To keep one program from trampling on the memory used by another program, the operating system does a lot of work to ensure that memory remains separate even though from the viewpoint of each program, it has access to the entire range of memory. The first bit of work is that each process is given its own table of segment descriptors, called a *local descriptor table* (LDT).

The segment registers (e.g., CS, SS, DS) reference locations in the LDT which in turn contains the base address in physical memory for that segment. This is similar to the idea of indirect addressing that we saw earlier. The figure below shows the LDT for a particular process. Each segment indexes into the LDT which stores the actual address in memory. The operating system manages the tables to ensure that memory remains consistent. Each LDT entry may also contain bits that indicate access privileges for memory locations.
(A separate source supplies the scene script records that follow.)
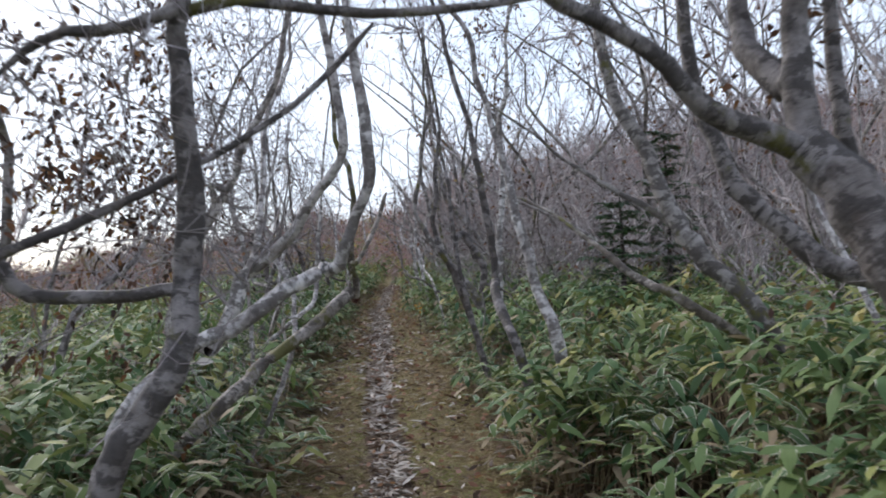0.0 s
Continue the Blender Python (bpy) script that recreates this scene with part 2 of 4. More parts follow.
def land(x, y):
    x, y = np.asarray(x, float), np.asarray(y, float)
    r = np.hypot(x, y - 8)
    az = np.degrees(np.arctan2(x, y - 8))
    el = np.interp(az, [-180, -90, -45, -30, -20, -12, -4, 1, 6, 12, 25, 60, 120, 180], [-1, -1, 0.2, 1.6, 3.0, 4.2, 5.3, 6.1, 7.2, 8.4, 10.5, 10, 0, -1])
    top = 2.0 + RIDGE * np.tan(np.radians(el)) + 0.7 * np.sin(az * 0.9) * np.cos(az * 0.37)
    k = np.minimum(1, 22 / np.maximum(r, 1e-3))
    z0 = near_land(x * k, 8 + (y - 8) * k)
    t = np.clip((r - 22) / (RIDGE - 22), 0, 1)
    z = z0 + (top - z0) * t ** 1.55
    z = np.where(r > RIDGE, np.maximum(top - (r - RIDGE) * 0.06, np.minimum(top, -2.0)), z)
    roll = np.sin(x * 1.7 + 0.6 * y) * np.cos(y * 1.3 - 0.4 * x)
    return z + 0.03 * roll * smooth(0.8, 2.0, np.abs(x - trail_x(y)))


def np_mesh(name, V, F, uv=None, kind=None, mats=(), uvname="blade", shade=True):
    me = bpy.data.meshes.new(name)
    V, F = np.asarray(V, np.float32).reshape(-1, 3), np.asarray(F, np.int32)
    n = F.shape[1]
    me.vertices.add(len(V))
    me.vertices.foreach_set("co", V.ravel())
    me.loops.add(F.size)
    me.loops.foreach_set("vertex_index", F.ravel())
    me.polygons.add(len(F))
    me.polygons.foreach_set("loop_start", np.arange(0, F.size, n, dtype=np.int32))
    for nm, data in ((uvname, uv), ("kind", kind)):
        if data is not None:
            layer = me.uv_layers.new(name=nm)
            layer.data.foreach_set("uv", np.asarray(data, np.float32)[F.ravel()].ravel())
    me.polygons.foreach_set("use_smooth", np.full(len(F), shade))
    for m in mats:
        me.materials.append(m)
    me.update(calc_edges=True)
    me.validate()
    return me


us = np.concatenate([-np.geomspace(3000, 9, 26), np.arange(-8, -2, 0.5), np.arange(-2, 2.01, 0.08), np.arange(2.5, 8.1, 0.5), np.geomspace(9, 3000, 26)])
ys = np.concatenate([-np.geomspace(3000, 9, 18), np.arange(-8, 40, 0.33), np.arange(40, 130, 2.0), np.geomspace(132, 3000, 18)])
U, Y = np.meshgrid(us, ys)
X = U + trail_x(Y)
Z = land(X, Y) + 0.012 * np.sin(X * 23 + Y * 11) * np.sin(Y * 17 - X * 9) * (np.abs(U) < 3)
i, j = np.meshgrid(np.arange(len(ys) - 1), np.arange(len(us) - 1), indexing="ij")
a = (i * len(us) + j).ravel()
dist = np.hypot(X, Y - 8)
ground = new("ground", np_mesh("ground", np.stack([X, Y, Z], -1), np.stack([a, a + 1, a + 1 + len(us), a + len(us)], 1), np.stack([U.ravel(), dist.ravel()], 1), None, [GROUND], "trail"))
tagged(ground, "brown mossy hillside ground with a trodden earth rut", "ground", kind="structure")


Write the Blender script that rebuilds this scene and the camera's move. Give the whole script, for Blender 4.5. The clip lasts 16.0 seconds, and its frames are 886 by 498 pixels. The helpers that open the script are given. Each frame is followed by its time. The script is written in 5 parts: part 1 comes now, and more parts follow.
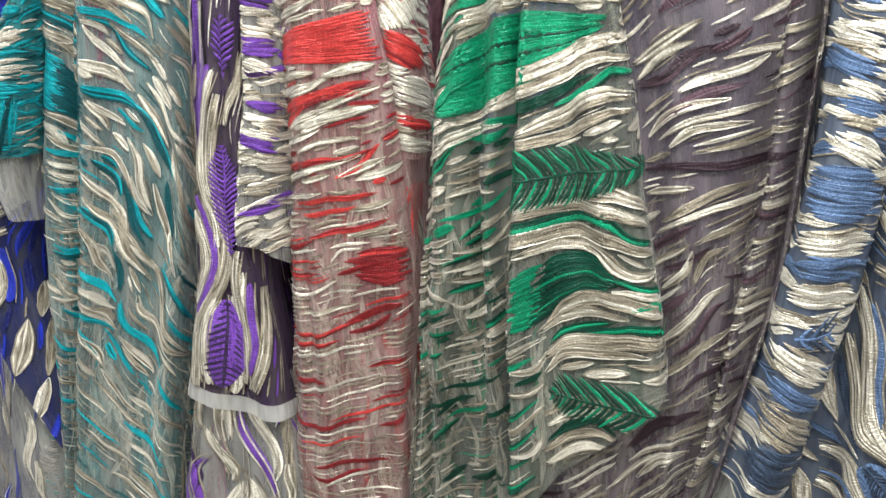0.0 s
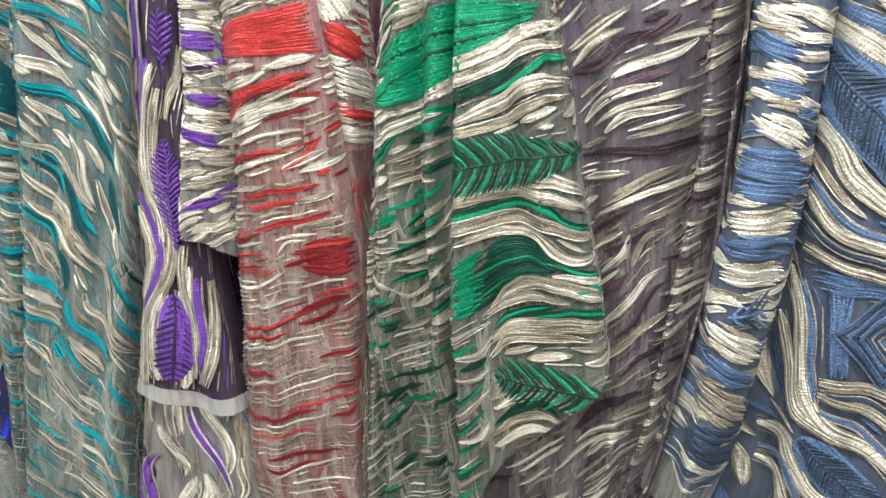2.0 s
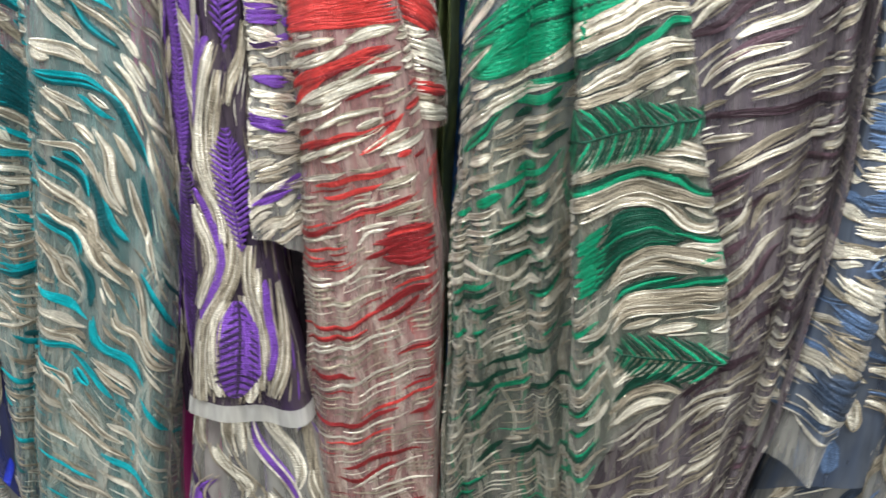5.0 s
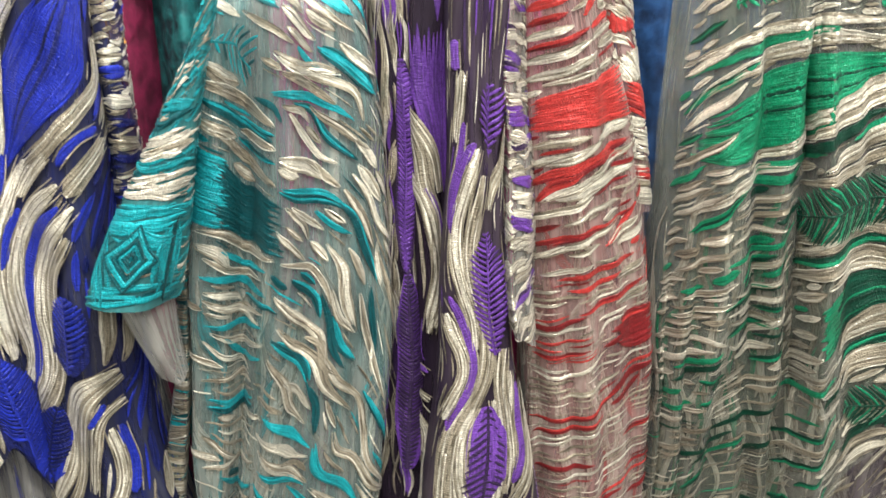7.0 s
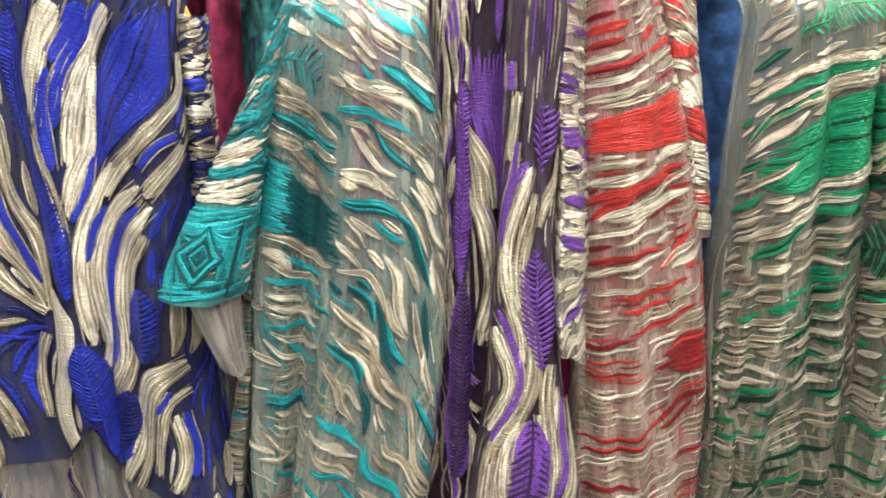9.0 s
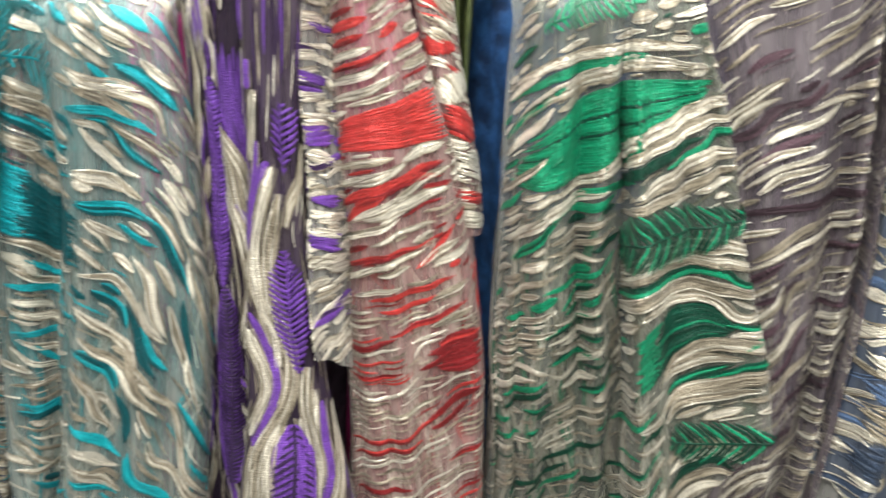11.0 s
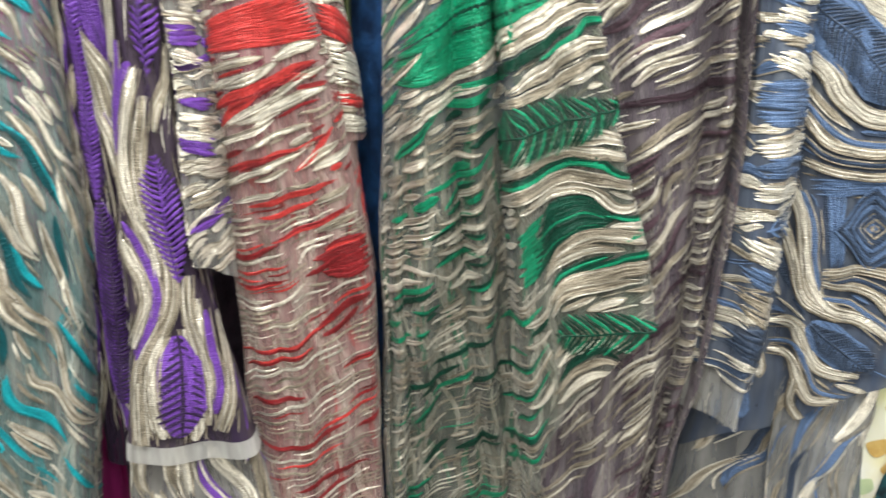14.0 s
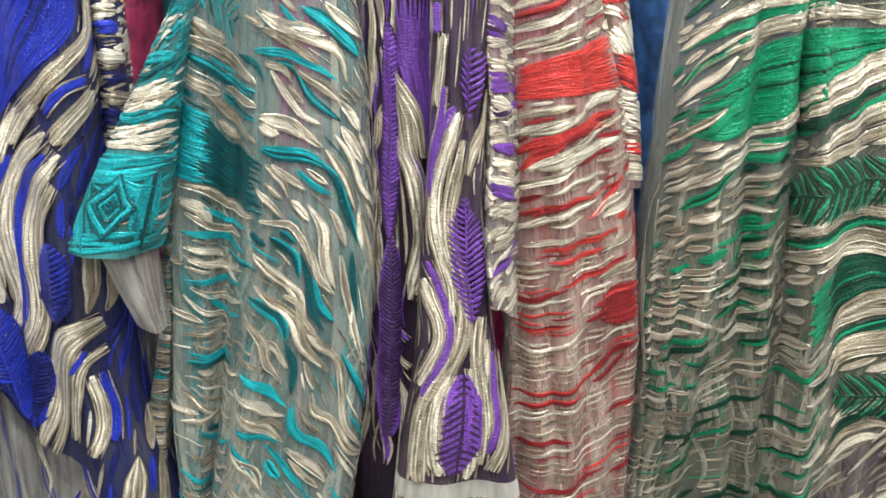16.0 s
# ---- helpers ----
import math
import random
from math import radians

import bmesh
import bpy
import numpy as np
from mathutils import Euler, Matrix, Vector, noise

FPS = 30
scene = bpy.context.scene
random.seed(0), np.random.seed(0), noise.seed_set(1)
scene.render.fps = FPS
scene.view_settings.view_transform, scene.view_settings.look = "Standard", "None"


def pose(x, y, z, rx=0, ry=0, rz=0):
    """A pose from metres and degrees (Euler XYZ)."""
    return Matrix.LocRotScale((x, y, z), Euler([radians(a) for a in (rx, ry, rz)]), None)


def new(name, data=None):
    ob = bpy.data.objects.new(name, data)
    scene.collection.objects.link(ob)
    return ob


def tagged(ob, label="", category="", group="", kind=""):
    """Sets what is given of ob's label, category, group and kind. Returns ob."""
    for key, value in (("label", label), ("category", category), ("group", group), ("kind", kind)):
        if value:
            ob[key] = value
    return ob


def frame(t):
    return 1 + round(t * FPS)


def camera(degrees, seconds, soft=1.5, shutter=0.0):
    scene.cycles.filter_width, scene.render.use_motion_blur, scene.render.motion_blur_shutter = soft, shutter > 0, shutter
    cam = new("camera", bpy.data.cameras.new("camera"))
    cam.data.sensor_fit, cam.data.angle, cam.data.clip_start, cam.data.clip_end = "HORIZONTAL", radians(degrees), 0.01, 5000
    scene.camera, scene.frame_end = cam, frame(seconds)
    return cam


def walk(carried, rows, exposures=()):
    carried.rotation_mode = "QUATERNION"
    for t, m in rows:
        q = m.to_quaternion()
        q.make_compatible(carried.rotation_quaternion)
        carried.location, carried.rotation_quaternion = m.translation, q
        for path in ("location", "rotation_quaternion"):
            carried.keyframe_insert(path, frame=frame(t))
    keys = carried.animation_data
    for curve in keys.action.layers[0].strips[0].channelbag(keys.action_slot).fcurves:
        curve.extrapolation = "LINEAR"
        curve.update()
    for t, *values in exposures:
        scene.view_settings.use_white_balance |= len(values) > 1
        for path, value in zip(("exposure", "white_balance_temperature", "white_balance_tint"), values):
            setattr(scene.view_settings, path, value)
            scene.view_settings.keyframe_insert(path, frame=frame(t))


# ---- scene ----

IA-32 also supports a feature called paging. In paging, a segment is divided into 4K blocks where each block is called a *page*. We can allow there to be more pages than will actually fit in memory, as shown in the figure below. This is called *virtual memory* since the memory doesn't actually exist in RAM:



In this case, we are using 1K blocks for each page (IA-32 uses 4K blocks). Here we are allowing a total of 8K of memory in 8 pages, but physical memory only stores enough for 4K. In this case, physical memory is actually storing virtual pages number 0, 2, 4, and 7. What if we tried to access something in virtual page 1? What the OS will do is have the memory that corresponds to page 1 stored somewhere on disk. The OS will copy that

page from disk into a physical frame in memory, for example, it might throw out page frame 0 and copy virtual page 1 into the physical memory that was used for frame 0.

This technique allows us to access more memory than we actually have in RAM. Paging also allows us to start executing a program before it has entirely been loaded; all we need to do is make sure that the first page containing the code to begin executing has been loaded.

You will study paging in much more detail in the Operating Systems class.